Auteur : Jure Pavlović, né en 1985, était déjà réalisateur amateur au lycée, avant d’étudier la réalisation Tv et cinéma à l’Académie des Arts Dramatiques de Zagreb. Durant ses études, il travaille comme assistant réalisateur sur plusieurs tournages de long-métrages. Après son diplôme il réalise le court-métrage Half an hour for granny (2010) qui a reçu de nombreux prix dont la Lampe d’Huile d’Or du festival Jours de Films Croates. Son second court-métrage Parapluie, produit par sa propre maison de production Sekvenca est sorti en octobre 2012 lors du 10ème Festival du Court-Métrage de Tanger au Maroc où il a gagné le prix de la Meilleure Réalisation. Mère et fille est son premier long métrage qui a été sélectionné et primé dans plusieurs festivals (La Rochelle, Cottbus, etc). Daria Lorenci-Flatz, a obtenu le prix d’interprétation au festival de Saint-Jean-de-Luz 2020.
Interprétation : Daria Lorenci-Flatz (Jasna), Neva Rosic (Anka).
Résumé : Partie en Allemagne fonder une famille, Jasna a quitté son village croate depuis de nombreuses années. Elle y retourne pour rendre visite à sa mère Anka, gravement malade. Mais celle-ci se montre méfiante, glaciale et acariâtre. .

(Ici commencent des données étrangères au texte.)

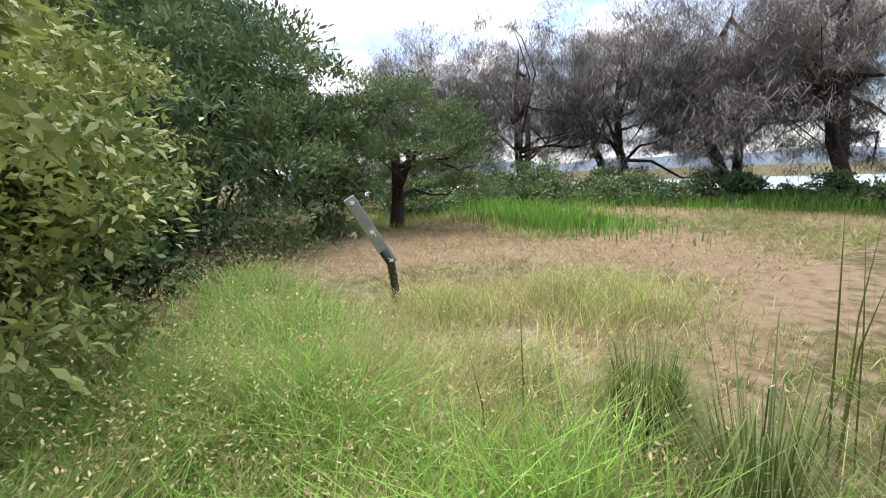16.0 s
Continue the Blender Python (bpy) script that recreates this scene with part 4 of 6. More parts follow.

Analyse : Dans le sillage de Falling ou The Father qui analysent les rapports entre enfants et parents vieillissants, Jude Pavlović traite d’une relation compliquée et tendue entre une fille et sa mère très malade en fin de vie. Jasna revient sur les lieux de son enfance qu’elle a quittés depuis longtemps. Elle semble parfaitement heureuse avec une famille qu’elle a créée en Allemagne et c’est la contrainte de devoir s’occuper de sa mère qui la ramène en Croatie. Dès le départ le réalisateur adopte un point de vue formel qu’il tiendra jusqu’à la fin. Il filme en plan serré le visage, le profil ou la nuque de Jasna pendant ses activités quotidiennes, sa mère restant en arrière-plan, un peu floue, comme si elle voulait en effacer le souvenir. Tout ce qui n’appartient pas à sa vision immédiate est hors-champ sans que jamais ne soit utilisé le contrechamp. Ce qui exprime parfaitement l’étouffement qu’éprouve Jasna à être coincée en tête à tête avec sa mère. En parallèle le film nous montre la vie quotidienne des deux femmes qui est d’une vérité quasi documentaire ; les vieilles amies d’Anka qui viennent lui rendre visite et bavardent à tort et à travers, les retrouvailles de Jasna avec ses anciennes connaissances, les diverses démarches qu’elle doit entreprendre pour la santé de sa mère. On comprend aux dialogues qui se nouent, rarement violents, qu’Anka a été une mère maltraitante (le terme est utilisé par Jasna), ayant eu deux héros dans sa vie, son mari et son fils, tous deux morts. Elle se montre acariâtre et agressive, peu reconnaissante de la présence de sa fille auprès d’elle. Les réactions, les agacements, les réflexions que se fait Jasna et que l’on croit entendre font la force et la grâce de ce film, magnifiquement interprété par le jeu tout en retenue, sobre et naturel de Daria Lorenci-Flatz. Peu à peu, à mesure que la rancœur de Jasna s’estompe, le visage de la mère devient plus net jusqu’au dernier sourire du pardon au moment du grand départ. Un film profond, juste, sensible et subtile sur les difficiles relations parents-enfants et l’apaisement de la réconciliation.